**Exercise details**
Without the pictures, write out all the lines below exactly as they appear.
☆ ☆ ☆ ☆ ☆ ☆ ☆
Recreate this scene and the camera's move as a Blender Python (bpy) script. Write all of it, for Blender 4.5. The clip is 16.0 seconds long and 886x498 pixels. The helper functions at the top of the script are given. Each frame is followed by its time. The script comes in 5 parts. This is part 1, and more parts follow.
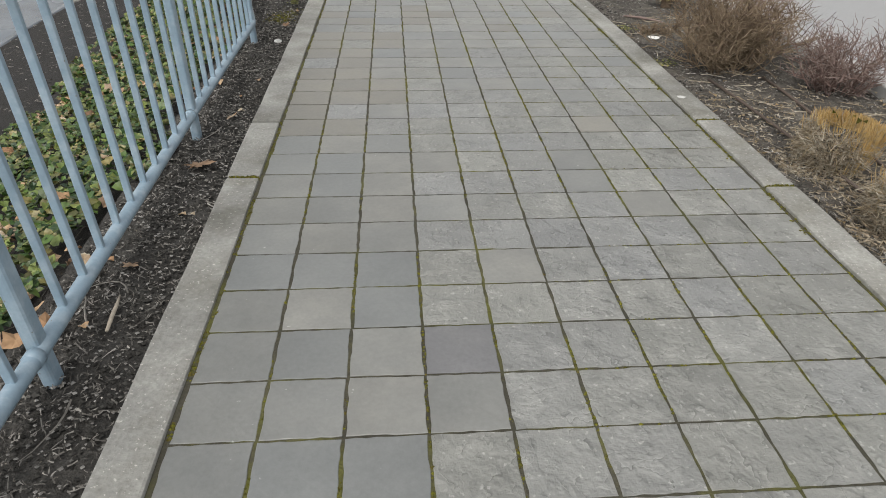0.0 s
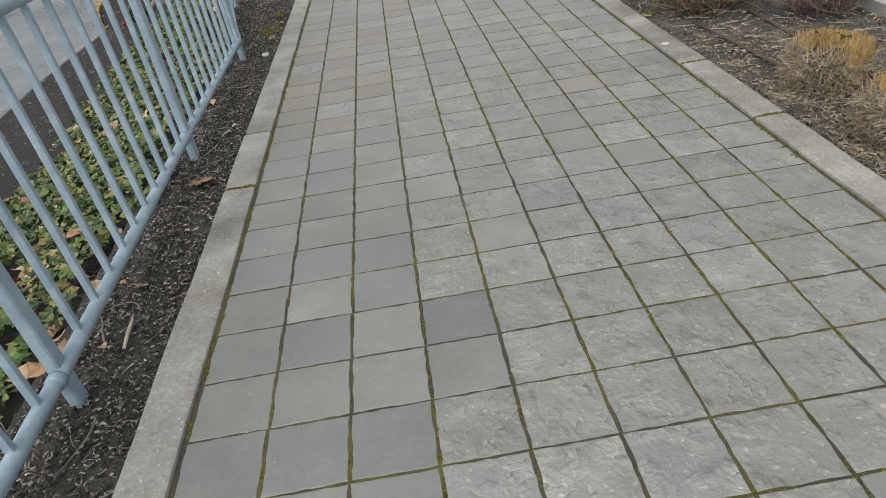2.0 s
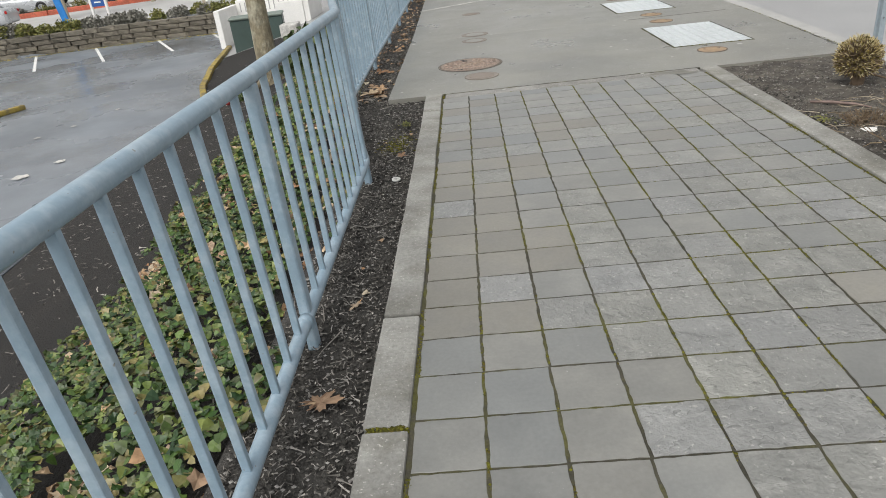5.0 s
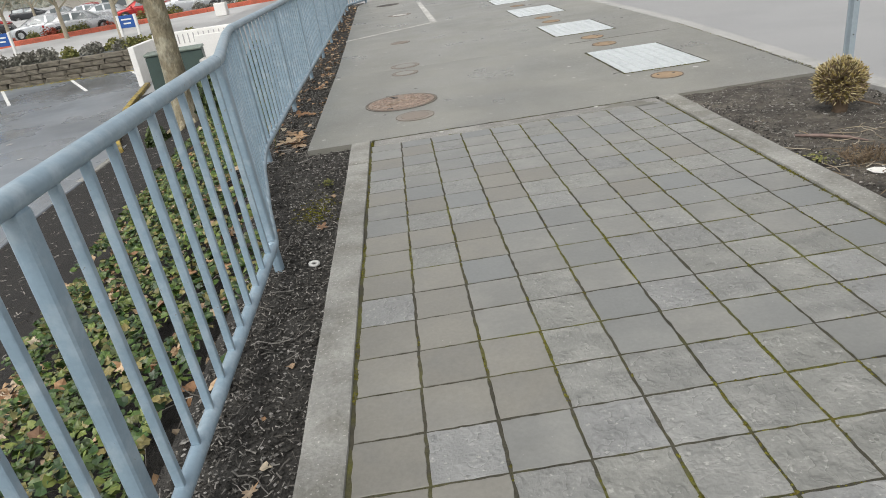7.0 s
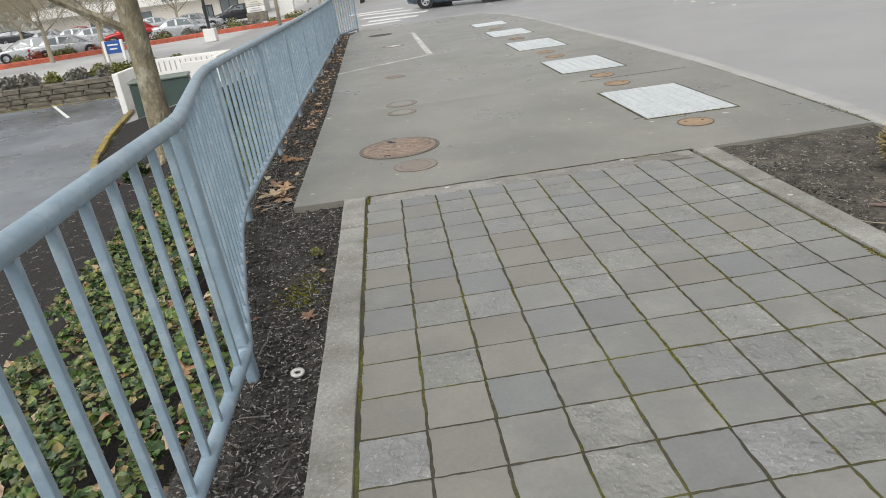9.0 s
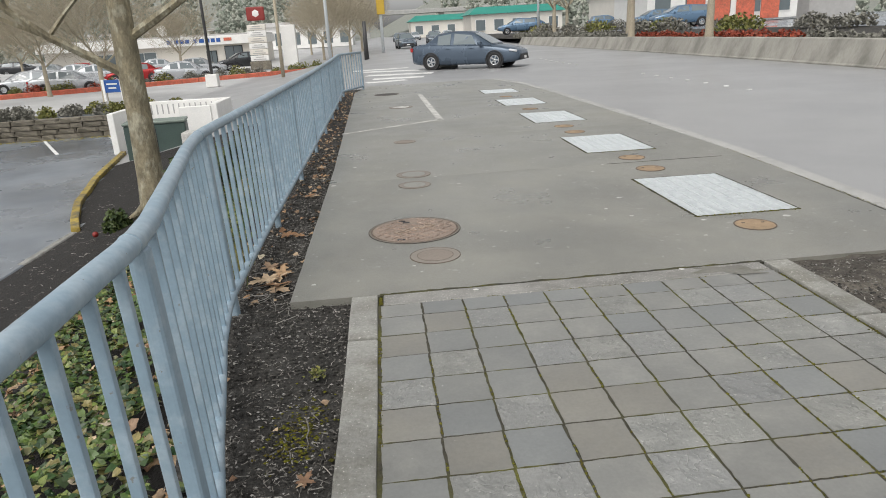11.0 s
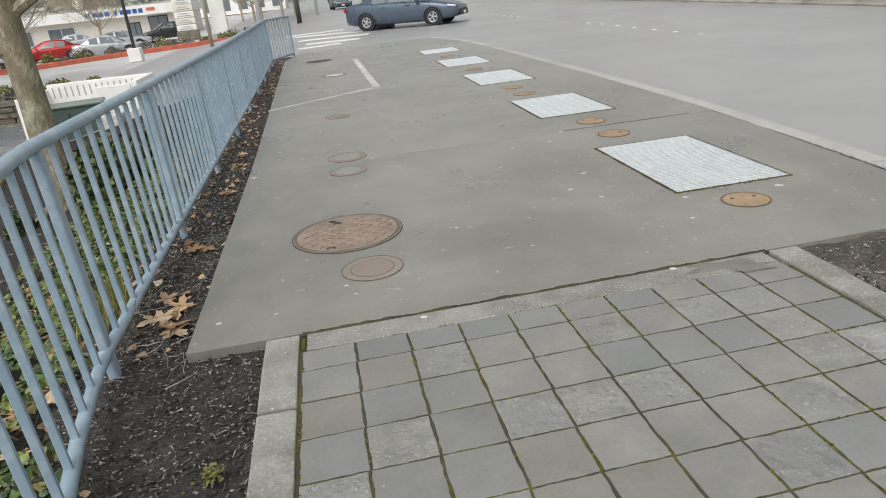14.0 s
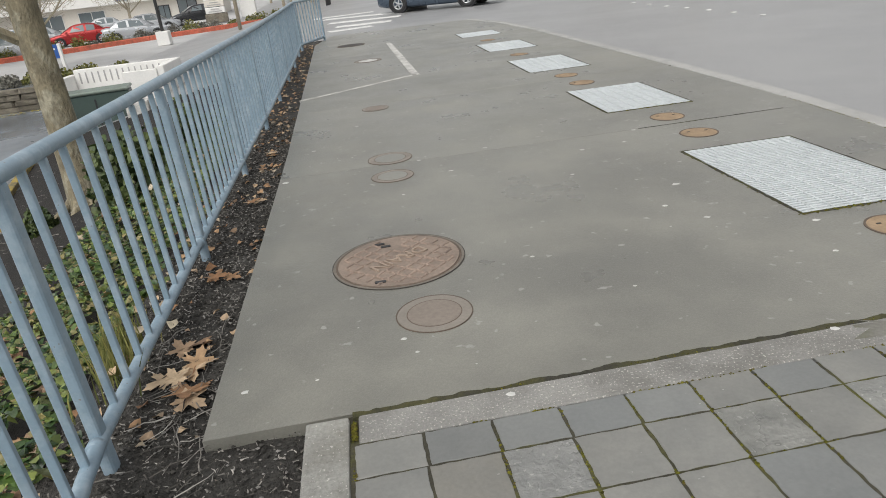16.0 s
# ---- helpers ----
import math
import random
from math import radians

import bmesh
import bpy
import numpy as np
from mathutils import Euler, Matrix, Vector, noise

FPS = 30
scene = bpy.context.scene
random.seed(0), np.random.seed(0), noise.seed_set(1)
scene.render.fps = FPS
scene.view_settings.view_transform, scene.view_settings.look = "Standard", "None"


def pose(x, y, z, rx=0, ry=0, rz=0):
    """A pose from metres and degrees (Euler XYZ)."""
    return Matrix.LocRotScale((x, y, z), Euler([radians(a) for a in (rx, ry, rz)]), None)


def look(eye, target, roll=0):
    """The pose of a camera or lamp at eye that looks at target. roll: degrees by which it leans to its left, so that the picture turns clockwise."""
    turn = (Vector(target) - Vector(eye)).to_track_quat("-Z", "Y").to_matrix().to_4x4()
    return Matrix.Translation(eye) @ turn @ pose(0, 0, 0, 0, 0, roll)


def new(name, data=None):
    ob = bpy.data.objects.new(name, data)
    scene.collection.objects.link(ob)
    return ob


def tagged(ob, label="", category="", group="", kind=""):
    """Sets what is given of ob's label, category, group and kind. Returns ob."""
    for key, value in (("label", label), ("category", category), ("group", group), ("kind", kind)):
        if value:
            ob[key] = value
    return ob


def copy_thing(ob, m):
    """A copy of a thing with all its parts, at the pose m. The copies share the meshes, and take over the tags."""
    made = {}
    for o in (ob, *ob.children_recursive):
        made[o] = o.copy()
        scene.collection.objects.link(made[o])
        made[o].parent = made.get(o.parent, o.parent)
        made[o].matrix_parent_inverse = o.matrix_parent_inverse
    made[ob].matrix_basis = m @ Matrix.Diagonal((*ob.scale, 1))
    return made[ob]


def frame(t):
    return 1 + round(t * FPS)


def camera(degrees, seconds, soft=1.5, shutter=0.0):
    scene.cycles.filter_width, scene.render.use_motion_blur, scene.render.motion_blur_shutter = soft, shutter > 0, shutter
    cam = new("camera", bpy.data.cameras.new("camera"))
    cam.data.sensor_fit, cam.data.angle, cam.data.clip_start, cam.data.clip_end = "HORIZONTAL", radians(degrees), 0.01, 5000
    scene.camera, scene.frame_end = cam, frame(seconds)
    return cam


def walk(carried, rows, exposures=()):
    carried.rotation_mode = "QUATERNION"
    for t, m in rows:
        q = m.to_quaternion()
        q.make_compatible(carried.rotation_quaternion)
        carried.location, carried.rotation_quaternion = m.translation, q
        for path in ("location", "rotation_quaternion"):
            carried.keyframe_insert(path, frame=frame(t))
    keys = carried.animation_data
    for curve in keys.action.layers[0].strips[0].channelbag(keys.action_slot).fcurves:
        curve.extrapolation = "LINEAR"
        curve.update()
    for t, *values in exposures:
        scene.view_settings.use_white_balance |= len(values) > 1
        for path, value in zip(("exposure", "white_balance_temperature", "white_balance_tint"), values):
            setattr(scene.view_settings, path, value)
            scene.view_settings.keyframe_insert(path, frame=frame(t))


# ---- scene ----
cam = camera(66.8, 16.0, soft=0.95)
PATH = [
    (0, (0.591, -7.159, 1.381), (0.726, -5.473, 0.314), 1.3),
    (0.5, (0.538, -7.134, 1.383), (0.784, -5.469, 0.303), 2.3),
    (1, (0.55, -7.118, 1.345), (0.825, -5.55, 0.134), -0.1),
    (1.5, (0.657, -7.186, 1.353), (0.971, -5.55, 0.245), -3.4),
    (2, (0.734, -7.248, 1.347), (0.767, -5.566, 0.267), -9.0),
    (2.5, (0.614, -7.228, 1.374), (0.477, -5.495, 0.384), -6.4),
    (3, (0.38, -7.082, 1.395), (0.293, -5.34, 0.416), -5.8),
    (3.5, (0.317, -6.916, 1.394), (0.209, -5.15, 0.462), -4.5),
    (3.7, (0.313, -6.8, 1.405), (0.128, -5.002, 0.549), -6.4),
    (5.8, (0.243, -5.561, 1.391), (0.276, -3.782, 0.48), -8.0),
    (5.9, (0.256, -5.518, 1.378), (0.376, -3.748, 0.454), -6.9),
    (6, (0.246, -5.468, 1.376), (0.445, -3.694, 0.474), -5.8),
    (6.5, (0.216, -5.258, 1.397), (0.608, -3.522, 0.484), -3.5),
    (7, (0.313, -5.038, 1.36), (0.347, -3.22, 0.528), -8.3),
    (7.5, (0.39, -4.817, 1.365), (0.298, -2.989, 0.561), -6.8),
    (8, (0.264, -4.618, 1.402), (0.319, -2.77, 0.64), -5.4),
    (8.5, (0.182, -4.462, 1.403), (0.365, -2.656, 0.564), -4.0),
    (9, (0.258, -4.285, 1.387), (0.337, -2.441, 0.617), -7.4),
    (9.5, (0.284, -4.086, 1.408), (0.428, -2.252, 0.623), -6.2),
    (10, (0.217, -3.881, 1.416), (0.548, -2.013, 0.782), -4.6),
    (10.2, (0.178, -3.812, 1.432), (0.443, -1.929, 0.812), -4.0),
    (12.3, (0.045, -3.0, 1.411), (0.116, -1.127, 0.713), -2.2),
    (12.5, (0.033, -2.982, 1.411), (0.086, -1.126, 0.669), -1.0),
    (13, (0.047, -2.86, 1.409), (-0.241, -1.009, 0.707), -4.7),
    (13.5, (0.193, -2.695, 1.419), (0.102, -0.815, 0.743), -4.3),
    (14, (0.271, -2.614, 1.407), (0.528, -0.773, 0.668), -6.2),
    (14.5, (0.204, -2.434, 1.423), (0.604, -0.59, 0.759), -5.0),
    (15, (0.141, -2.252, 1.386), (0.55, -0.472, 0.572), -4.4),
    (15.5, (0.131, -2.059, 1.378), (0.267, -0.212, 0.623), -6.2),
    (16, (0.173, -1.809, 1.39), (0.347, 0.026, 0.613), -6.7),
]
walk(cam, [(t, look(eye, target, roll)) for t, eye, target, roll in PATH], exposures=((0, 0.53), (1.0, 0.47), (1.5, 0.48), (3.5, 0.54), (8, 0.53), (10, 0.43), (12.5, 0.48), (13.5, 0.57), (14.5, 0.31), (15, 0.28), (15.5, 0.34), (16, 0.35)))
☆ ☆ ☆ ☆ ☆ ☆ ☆
**Problem solution**
Recreate this scene and the camera's move as a Blender Python (bpy) script. Write all of it, for Blender 4.5. The clip is 16.0 seconds long and 886x498 pixels. The helper functions at the top of the script are given. Each frame is followed by its time. The script comes in 5 parts. This is part 1, and more parts follow.
0.0 s
2.0 s
5.0 s
7.0 s
9.0 s
11.0 s
14.0 s
16.0 s
# ---- helpers ----
import math
import random
from math import radians

import bmesh
import bpy
import numpy as np
from mathutils import Euler, Matrix, Vector, noise

FPS = 30
scene = bpy.context.scene
random.seed(0), np.random.seed(0), noise.seed_set(1)
scene.render.fps = FPS
scene.view_settings.view_transform, scene.view_settings.look = "Standard", "None"


def pose(x, y, z, rx=0, ry=0, rz=0):
    """A pose from metres and degrees (Euler XYZ)."""
    return Matrix.LocRotScale((x, y, z), Euler([radians(a) for a in (rx, ry, rz)]), None)


def look(eye, target, roll=0):
    """The pose of a camera or lamp at eye that looks at target. roll: degrees by which it leans to its left, so that the picture turns clockwise."""
    turn = (Vector(target) - Vector(eye)).to_track_quat("-Z", "Y").to_matrix().to_4x4()
    return Matrix.Translation(eye) @ turn @ pose(0, 0, 0, 0, 0, roll)


def new(name, data=None):
    ob = bpy.data.objects.new(name, data)
    scene.collection.objects.link(ob)
    return ob


def tagged(ob, label="", category="", group="", kind=""):
    """Sets what is given of ob's label, category, group and kind. Returns ob."""
    for key, value in (("label", label), ("category", category), ("group", group), ("kind", kind)):
        if value:
            ob[key] = value
    return ob


def copy_thing(ob, m):
    """A copy of a thing with all its parts, at the pose m. The copies share the meshes, and take over the tags."""
    made = {}
    for o in (ob, *ob.children_recursive):
        made[o] = o.copy()
        scene.collection.objects.link(made[o])
        made[o].parent = made.get(o.parent, o.parent)
        made[o].matrix_parent_inverse = o.matrix_parent_inverse
    made[ob].matrix_basis = m @ Matrix.Diagonal((*ob.scale, 1))
    return made[ob]


def frame(t):
    return 1 + round(t * FPS)


def camera(degrees, seconds, soft=1.5, shutter=0.0):
    scene.cycles.filter_width, scene.render.use_motion_blur, scene.render.motion_blur_shutter = soft, shutter > 0, shutter
    cam = new("camera", bpy.data.cameras.new("camera"))
    cam.data.sensor_fit, cam.data.angle, cam.data.clip_start, cam.data.clip_end = "HORIZONTAL", radians(degrees), 0.01, 5000
    scene.camera, scene.frame_end = cam, frame(seconds)
    return cam


def walk(carried, rows, exposures=()):
    carried.rotation_mode = "QUATERNION"
    for t, m in rows:
        q = m.to_quaternion()
        q.make_compatible(carried.rotation_quaternion)
        carried.location, carried.rotation_quaternion = m.translation, q
        for path in ("location", "rotation_quaternion"):
            carried.keyframe_insert(path, frame=frame(t))
    keys = carried.animation_data
    for curve in keys.action.layers[0].strips[0].channelbag(keys.action_slot).fcurves:
        curve.extrapolation = "LINEAR"
        curve.update()
    for t, *values in exposures:
        scene.view_settings.use_white_balance |= len(values) > 1
        for path, value in zip(("exposure", "white_balance_temperature", "white_balance_tint"), values):
            setattr(scene.view_settings, path, value)
            scene.view_settings.keyframe_insert(path, frame=frame(t))


# ---- scene ----
cam = camera(66.8, 16.0, soft=0.95)
PATH = [
    (0, (0.591, -7.159, 1.381), (0.726, -5.473, 0.314), 1.3),
    (0.5, (0.538, -7.134, 1.383), (0.784, -5.469, 0.303), 2.3),
    (1, (0.55, -7.118, 1.345), (0.825, -5.55, 0.134), -0.1),
    (1.5, (0.657, -7.186, 1.353), (0.971, -5.55, 0.245), -3.4),
    (2, (0.734, -7.248, 1.347), (0.767, -5.566, 0.267), -9.0),
    (2.5, (0.614, -7.228, 1.374), (0.477, -5.495, 0.384), -6.4),
    (3, (0.38, -7.082, 1.395), (0.293, -5.34, 0.416), -5.8),
    (3.5, (0.317, -6.916, 1.394), (0.209, -5.15, 0.462), -4.5),
    (3.7, (0.313, -6.8, 1.405), (0.128, -5.002, 0.549), -6.4),
    (5.8, (0.243, -5.561, 1.391), (0.276, -3.782, 0.48), -8.0),
    (5.9, (0.256, -5.518, 1.378), (0.376, -3.748, 0.454), -6.9),
    (6, (0.246, -5.468, 1.376), (0.445, -3.694, 0.474), -5.8),
    (6.5, (0.216, -5.258, 1.397), (0.608, -3.522, 0.484), -3.5),
    (7, (0.313, -5.038, 1.36), (0.347, -3.22, 0.528), -8.3),
    (7.5, (0.39, -4.817, 1.365), (0.298, -2.989, 0.561), -6.8),
    (8, (0.264, -4.618, 1.402), (0.319, -2.77, 0.64), -5.4),
    (8.5, (0.182, -4.462, 1.403), (0.365, -2.656, 0.564), -4.0),
    (9, (0.258, -4.285, 1.387), (0.337, -2.441, 0.617), -7.4),
    (9.5, (0.284, -4.086, 1.408), (0.428, -2.252, 0.623), -6.2),
    (10, (0.217, -3.881, 1.416), (0.548, -2.013, 0.782), -4.6),
    (10.2, (0.178, -3.812, 1.432), (0.443, -1.929, 0.812), -4.0),
    (12.3, (0.045, -3.0, 1.411), (0.116, -1.127, 0.713), -2.2),
    (12.5, (0.033, -2.982, 1.411), (0.086, -1.126, 0.669), -1.0),
    (13, (0.047, -2.86, 1.409), (-0.241, -1.009, 0.707), -4.7),
    (13.5, (0.193, -2.695, 1.419), (0.102, -0.815, 0.743), -4.3),
    (14, (0.271, -2.614, 1.407), (0.528, -0.773, 0.668), -6.2),
    (14.5, (0.204, -2.434, 1.423), (0.604, -0.59, 0.759), -5.0),
    (15, (0.141, -2.252, 1.386), (0.55, -0.472, 0.572), -4.4),
    (15.5, (0.131, -2.059, 1.378), (0.267, -0.212, 0.623), -6.2),
    (16, (0.173, -1.809, 1.39), (0.347, 0.026, 0.613), -6.7),
]
walk(cam, [(t, look(eye, target, roll)) for t, eye, target, roll in PATH], exposures=((0, 0.53), (1.0, 0.47), (1.5, 0.48), (3.5, 0.54), (8, 0.53), (10, 0.43), (12.5, 0.48), (13.5, 0.57), (14.5, 0.31), (15, 0.28), (15.5, 0.34), (16, 0.35)))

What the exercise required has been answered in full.